Speaking to MaltaToday, the owners clarified the issue of adjustments to the number of floors was raised during a meeting called by the Planning Authority after the Masterplan was published in which they objected to the way development on their site was limited to offices. 

“In reply to our objection we were told that if we opted for mixed use development (like other developments like Mercury House) we would have had to reduce the number of floors from those offered in the masterplan.”

They were also told that once the masterplan comes in place any development application in the area would have to conform to its parameters which include the creation of the new plaza on their private land. 

The site includes a 300-bed hotel, which will have to make way for a new public plaza originally proposed around Mercury House in a development brief issued in 2005 but shifted by the new masterplan to St George’s Park. 

Although the master plan allocated €151 million for so-called “appropriations” the amount remains the same for both Option 2, which does not include the plaza in St George’s Park and Option 3, the preferred option which includes the new plaza.

Mott MacDonald – the consultants commissioned by the PA to draft the masterplan – were previously engaged as consultants to the Mercury House developers.

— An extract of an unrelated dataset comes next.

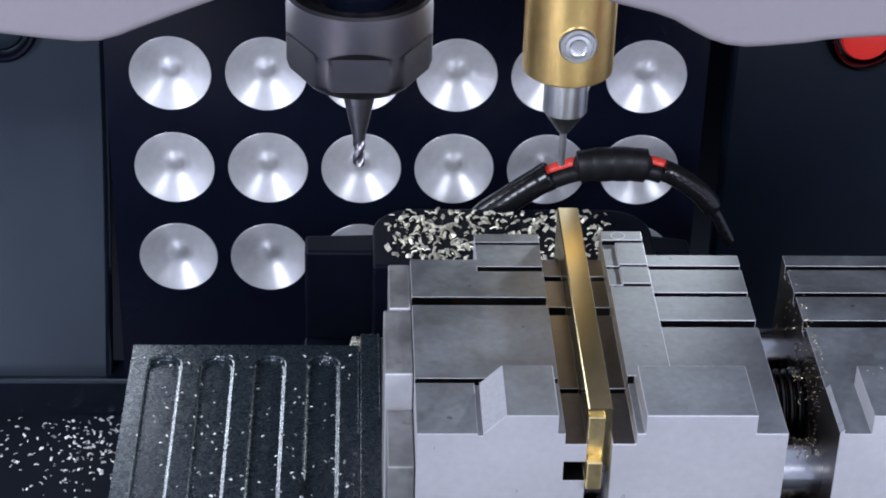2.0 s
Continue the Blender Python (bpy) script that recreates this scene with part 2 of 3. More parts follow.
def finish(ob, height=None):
    """Puts light into upright faces, shade into tops and recesses; given-height tops are blackened."""
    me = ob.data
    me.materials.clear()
    for m in (STEEL, STEEL_LIT, STEEL_DARK, SCUFF_TONED, OILED_SHADE):
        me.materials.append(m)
    # bevels take the bright steel, a highlight coloured onto every edge
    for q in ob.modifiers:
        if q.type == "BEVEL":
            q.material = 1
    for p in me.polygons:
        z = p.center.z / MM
        # upright faces get the lighter tone, tops the darker one
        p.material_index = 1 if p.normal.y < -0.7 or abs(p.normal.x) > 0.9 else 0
        # slopes near the top get a duller grey that tones down lamp glare
        if 0.5 < abs(p.normal.x) < 0.9:
            p.material_index = 3 if z > 21 else 1
        # groove walls and floors are coloured dark, shade painted into the cuts
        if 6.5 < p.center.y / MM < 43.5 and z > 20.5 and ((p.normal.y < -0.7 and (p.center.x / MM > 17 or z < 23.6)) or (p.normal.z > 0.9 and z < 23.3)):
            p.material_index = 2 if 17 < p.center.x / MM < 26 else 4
        # inside of the slot under the key, its shade put into the colour
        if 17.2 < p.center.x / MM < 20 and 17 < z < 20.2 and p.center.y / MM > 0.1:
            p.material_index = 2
        if height and p.normal.z > 0.9 and abs(z - height) < 0.2 and 17 < p.center.x / MM < 26:
            p.material_index = 2
        # inner walls and floor of the gap, darkened to carry its shade
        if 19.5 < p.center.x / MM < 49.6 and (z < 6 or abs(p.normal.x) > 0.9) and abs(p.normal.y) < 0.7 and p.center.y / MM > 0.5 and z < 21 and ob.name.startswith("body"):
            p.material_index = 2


def faced(ob, front):
    """A front toned lit or shaded; the part's own material everywhere else."""
    ob.data.materials.append(front)
    for p in ob.data.polygons:
        p.material_index = 1 if p.normal.y < -0.7 else 0


def carve(ob, cutters):
    """Cut boxes (x0, x1, y0, y1, z0, z1) or ready bmeshes out of a part."""
    for c in cutters:
        bm = boxed(*c) if isinstance(c, tuple) else c
        tool = part("tool", bm, DARK)
        mod = ob.modifiers.new("cut", "BOOLEAN")
        mod.operation, mod.solver, mod.object = "DIFFERENCE", "EXACT", tool
        kept = [q for q in ob.modifiers if q.type == "BEVEL"]
        for q in kept:
            q.show_viewport = False
        dg = bpy.context.evaluated_depsgraph_get()
        me = bpy.data.meshes.new_from_object(ob.evaluated_get(dg))
        for q in kept:
            q.show_viewport = True
        ob.modifiers.remove(mod)
        ob.data = me
        bpy.data.objects.remove(tool)
    return ob


def chips(name, spots, count, size, z, mat, parent=None, seed=1, flat=0.5):
    """Loose shavings: small bent flakes scattered over patches (x0, x1, y0, y1)."""
    rnd = random.Random(seed)
    bm = bmesh.new()
    for _ in range(count):
        x0, x1, y0, y1 = rnd.choice(spots)
        c = Vector((rnd.uniform(x0, x1), rnd.uniform(y0, y1), 0))
        s = size * rnd.uniform(0.35, 1.2)
        m = Matrix.Translation(c) @ Euler((rnd.uniform(-flat, flat), rnd.uniform(-flat, flat), rnd.uniform(0, 6.28))).to_matrix().to_4x4()
        w, t = s * rnd.uniform(0.25, 0.6), s * 0.14
        q = [(-s / 2, -w / 2, 0), (0, -w / 2, s * rnd.uniform(0, 0.3)), (s / 2, -w / 2, 0), (s / 2, w / 2, 0), (0, w / 2, s * rnd.uniform(0, 0.3)), (-s / 2, w / 2, 0)]
        pts = [m @ Vector(p) for p in q] + [m @ (Vector(p) + Vector((0, 0, t))) for p in q]
        low = min(p.z for p in pts)
        v = [bm.verts.new((p.x, p.y, p.z - low + (z(p.x, p.y) if callable(z) else z))) for p in pts]
        for f in ((0, 1, 4, 5), (1, 2, 3, 4), (11, 10, 7, 6), (10, 9, 8, 7), (0, 6, 7, 1), (1, 7, 8, 2), (2, 8, 9, 3), (3, 9, 10, 4), (4, 10, 11, 5), (5, 11, 6, 0)):
            bm.faces.new([v[k] for k in f])
    me = bpy.data.meshes.new(name)
    bmesh.ops.scale(bm, vec=(MM, MM, MM), verts=bm.verts)
    bm.to_mesh(me)
    bm.free()
    me.materials.append(mat)
    ob = new(name, me)
    if parent:
        ob.parent = parent
    return ob


def socket_screw(parent, x, y, z, r, hex_r, height, name="socket_screw", mat=None):
    """A screw head with a hexagon socket."""
    mat = mat or SCREW

    def hexed(q, h, a):
        return hex_r / math.cos((a % (math.pi / 3)) - math.pi / 6) if abs(q - hex_r) < 1e-6 else q
    c, deep = min(0.08 * r, 0.32), 0.55 * r
    prof = [(r, z - 1.0), (r, z + height - c), (r - c * 0.3, z + height - c * 0.3), (r - c, z + height), (hex_r * 1.16, z + height), (hex_r * 1.159, z + height - 0.001),
            (hex_r, z + height - 0.25), (hex_r, z + height - deep), (0, z + height - deep - 0.1 * r)]
    bm = lathe(bmesh.new(), prof, Matrix.Translation((x, y, 0)), 48, hexed)
    head = part(name, bm, mat, parent, smooth=True, angle=25)
    # added dark disc that colours shade into the socket's depth
    part("socket", lathe(bmesh.new(), [(0, z + height - deep + 0.05 * r), (hex_r * 1.1, z + height - deep + 0.05 * r)], Matrix.Translation((x, y, 0)), 24), OILED_SHADE, head, "dark socket floor")
    return head


def spline(points, n):
    pts = [Vector(p) for p in points]
    dense = []
    for i in range(len(pts) - 1):
        a, b, c, d = pts[max(i - 1, 0)], pts[i], pts[i + 1], pts[min(i + 2, len(pts) - 1)]
        for k in range(20):
            t = k / 20
            dense.append(0.5 * ((2 * b) + (c - a) * t + (2 * a - 5 * b + 4 * c - d) * t * t + (3 * b - a - 3 * c + d) * t ** 3))
    dense.append(pts[-1])
    acc = [0.0]
    for p, q in zip(dense, dense[1:]):
        acc.append(acc[-1] + (q - p).length)
    out = []
    for k in range(n):
        s, j = acc[-1] * k / (n - 1), 0
        while j < len(acc) - 2 and acc[j + 1] < s:
            j += 1
        f = (s - acc[j]) / max(acc[j + 1] - acc[j], 1e-9)
        out.append(dense[j].lerp(dense[j + 1], f))
    return out


# ---- setting: the machine's chamber ----
PANEL_Y = 95.0

def dish_positions():
    for row, z in enumerate((10, -8, -26)):
        for k in range(6):
            yield -10 + 16 * k, z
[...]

This revelation has led the government to demand a review of the plan after critics protested the apparent conflict of interest.

The St George’s Park owners claim that the enlarged Paceville Plaza as envisaged in the Masterplan “amputates” their site, which presently includes a 300-bed hotel and various third party businesses and residences.

They also claim that the masterplan ignores previous commitments (included in the tender for Mercury House) to “create a major public plaza in the area surrounding Mercury House so as to create a high quality public space for the whole of Paceville.”

Instead the masterplan proposes to “appropriate” an area of a similar size in St Georges Park for the same purpose.

Masterplan’s expropriation

The plan justifies the choice by saying that this is will create a long view to the listed Spinola Entrenchment Archway which would provide an impressive backdrop to the plaza with the sea visible beyond the historic gate. But the St George’s Park owners claim that they were not given the same treatment given to Mercury House, which will enjoy straight-line views. 

Moreover they point out that since the St George’s Park site lies on a higher terrain than the rest of Paceville, it will be impossible to achieve the views promised by the masterplan.

Noting that the Mercury House site belongs to “Mott Macdonald’s clients” the owners of St George’s Park said that the switch in the location of the Paceville Plaza “can hardly be viewed as anything short of self-serving.”

The owners have accused the consultants of favouring the Mercury House site noting that while the curved skyline model envisaged by the masterplan implies that the tallest building will be at St George’s Park, they still allocated the tallest building (35 storeys) to Mercury Houses.

The report also notes other contradictions in the masterplan, like avoiding tall buildings on the coast while still proposing three towers in the Cresta Quay area.

According to the masterplan, St George’s Park site will see a decrease in the area allocated for hotel development (-47,373 square metres) and an increase in office space (+120,008 square metres) and residential development (+46,329 square metres). 

The site’s developable floor space will nearly double in size from the current 127,949 square metres to 233,000, thus becoming the second largest site after Portomaso. Three tall buildings rising to a maximum of 34 floors are envisaged on this site.

The tallest towers on the site will be located adjacent to Paceville Plaza. According to the report this not only fits within the overall Paceville skyline strategy, but also provides a marker for the centre of Paceville – adjacent to the plaza. Building heights then step down towards the east and north. 

Mercury House, which will host Paceville’s highest skyscraper (around 35 floors), would see its total floor space area increase from just 11,081 square metres to 87,000, an increase of 685%. The development will require 2,442 parking spaces.

Party proposals

The owners also acknowledged that back in August 2015 they had presented their plans for three over 40-storey high rises in the area in a meeting they had with the Prime Minister, after an inconclusive meeting with the Planning Authority.

They also made a similar presentation to Opposition leader Simon Busuttil and Alternattiva Demokratika chairperson Arnold Cassola.

No commitments were made in these meetings according to the developers. The plans as proposed in 2015 had a greater developable floor space than proposed in the masterplan. The owners insist that as proposed in the masterplan the project will not be feasible as their aim is not simply to sell apartments but to keep the various components of the high rise development under a single ownership.